I have spoken to a publisher about doing my book on Billie Holiday and a different publisher about what will be my first Beatles book, Same Band You've Never Known: An Alternative Musical History of the Beatles. I feel that if I buckle down with both, I will be able to make each happen with these two houses. The Billie one is just a good fit, ideologically, with an arm of that particular press; as for Same Band, this is the best publisher of music books, and I simply think it's a good fit. They know what I do with the Beatles, and we've talked for years, so time to cook the sausage. Two new short stories are starting to emerge in my mind as well, as everything else happens/gets composed. One is called "Orange Needles," the other "Prayers That are Simple." These stories are shadows right now, with certain parts I can see in greater focus; they will make themselves known to me. I like this part. I know, before it has formally happened, that I hold in my head, somewhere, works of art that can shake the world with their power. That which is adumbrated becomes that which is ineluctable, the ultimate in tangibility. The characters will emerge and they'll make sure I know them. That's the thing--it all just comes. I will be told. I wait a little bit--maybe--I do my part, I allow the germination to transpire. Then what I end up with beats the bag out of anything anyone could come up with. Wait, beat. Wait, beat. Wait, beat. Accept, beat.
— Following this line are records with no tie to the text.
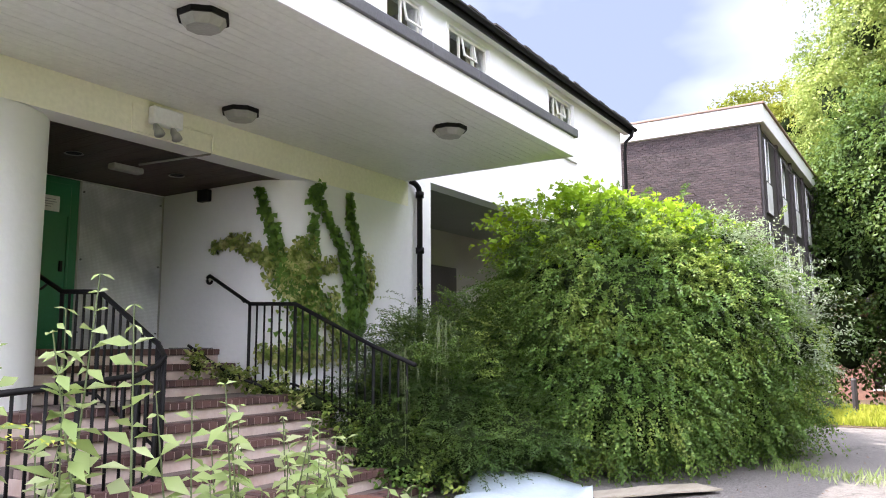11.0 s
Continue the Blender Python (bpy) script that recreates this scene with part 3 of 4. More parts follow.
def bulkhead(x, y):
    lamp = thing("bulkhead_lamp", "round edged bulkhead lamp with a cloudy cover under the canopy", "lamp", "canopy lamps")
    bm = bmesh.new()
    def plate(z0, z1, r0, r1):
        a = [bm.verts.new((math.cos(k * math.pi / 4 + math.pi / 8) * r0, math.sin(k * math.pi / 4 + math.pi / 8) * r0, z0)) for k in range(8)]
        b = [bm.verts.new((math.cos(k * math.pi / 4 + math.pi / 8) * r1, math.sin(k * math.pi / 4 + math.pi / 8) * r1, z1)) for k in range(8)]
        for k in range(8):
            bm.faces.new((a[k], a[(k + 1) % 8], b[(k + 1) % 8], b[k]))
        bm.faces.new(a[::-1])
        bm.faces.new(b)
    plate(-0.045, 0.0, 0.2, 0.2)
    part("base", bm, BLACK, lamp, "black base plate")
    bm = bmesh.new()
    plate(-0.11, -0.045, 0.13, 0.18)
    part("cover", bm, LAMPG, lamp, "cloudy plastic cover")
    lamp.matrix_basis = pose(x, y, 3.971)
    return lamp


first = bulkhead(-6.8, 15.39)
copy_thing(first, pose(-8.31, 17.17, 3.971))
copy_thing(first, pose(-6.81, 18.92, 3.971))

# rainwater pipes at both ends of the canopy
def rain_pipe(y, hopper):
    t = thing("rain_pipe", "black iron rainwater pipe fixed to the white wall", "downpipe", "rain pipes")
    part("pipe", tube(bmesh.new(), [(FX + 0.08, y, 0.0), (FX + 0.08, y, 3.95)] if hopper else [(FX + 0.08, y, 0.0), (FX + 0.08, y, 3.78), (FX + 0.08, y - 0.03, 3.9), (FX + 0.08, y - 0.12, 3.95), (FX + 0.08, y - 0.24, 3.96)], 0.042, 10), BLACK, t, "", True)
    for z in (1.4, 2.9, 3.75):
        part("collar", tube(bmesh.new(), [(FX + 0.08, y, z), (FX + 0.08, y, z + 0.09)], 0.064, 10), BLACK, t, "", True)
    if hopper:
        bm = boxed(FX + 0.01, FX + 0.25, y - 0.17, y + 0.17, 4.1, 4.27, bevel=0.015)
        box(bm, FX + 0.03, FX + 0.2, y - 0.11, y + 0.11, 3.95, 4.1, bevel=0.02)
        part("hopper", bm, BLACK, t, "black hopper head")
        part("branch", tube(bmesh.new(), [(FX + 0.08, y, 3.6), (FX + 0.08, y + 0.14, 3.7)], 0.045, 10), BLACK, t, "", True)
    return t


rain_pipe(12.92, True)
rain_pipe(21.2, False)

# ---- entrance door, boards and fixtures ----
door = thing("entrance_door", "green painted steel security door, shut", "door", kind="structure")
FLOOR = 1.488
part("door_frame", boxed(-11.248, -11.19, 16.3, 17.22, FLOOR, 3.58, bevel=0.006), GREEN, door)
part("door_leaf", boxed(-11.19, -11.165, 16.46, 17.1, FLOOR + 0.05, 3.5, bevel=0.006), GREEN, door)
part("door_edge", boxed(-11.19, -11.15, 17.06, 17.09, FLOOR + 0.05, 3.1, bevel=0.004), GREEN, door)
part("lock_cover", boxed(-11.165, -11.14, 16.98, 17.02, 2.42, 2.55, bevel=0.004), BLACK, door, "black lock slot")
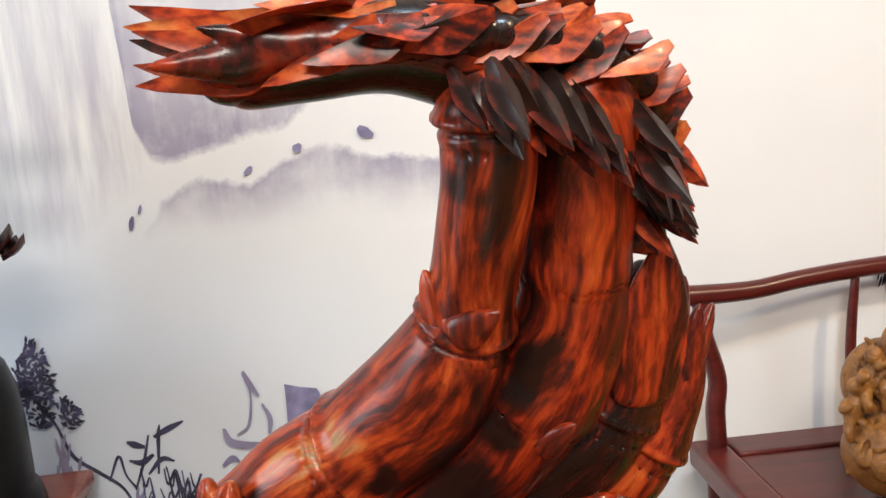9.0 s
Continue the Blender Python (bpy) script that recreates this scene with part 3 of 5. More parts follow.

It appears I am going to be known for the time being as Lord Urine until my body adjusts to this gallon-a-day thing. As this is inconvenient I have cut off the top of a gallon milk container--so as to not have to be so exact in aiming--and have that at the desk with me now. That's not true. But if I were driving some long distance I might bring such a container along just in case.

Each year I note when, after the Christmas season, an episode of some program, in repeats, features Christmas, and then I watch, because I like this. I'm on my fourth such episode already. The future awaits. May it be better than what has been.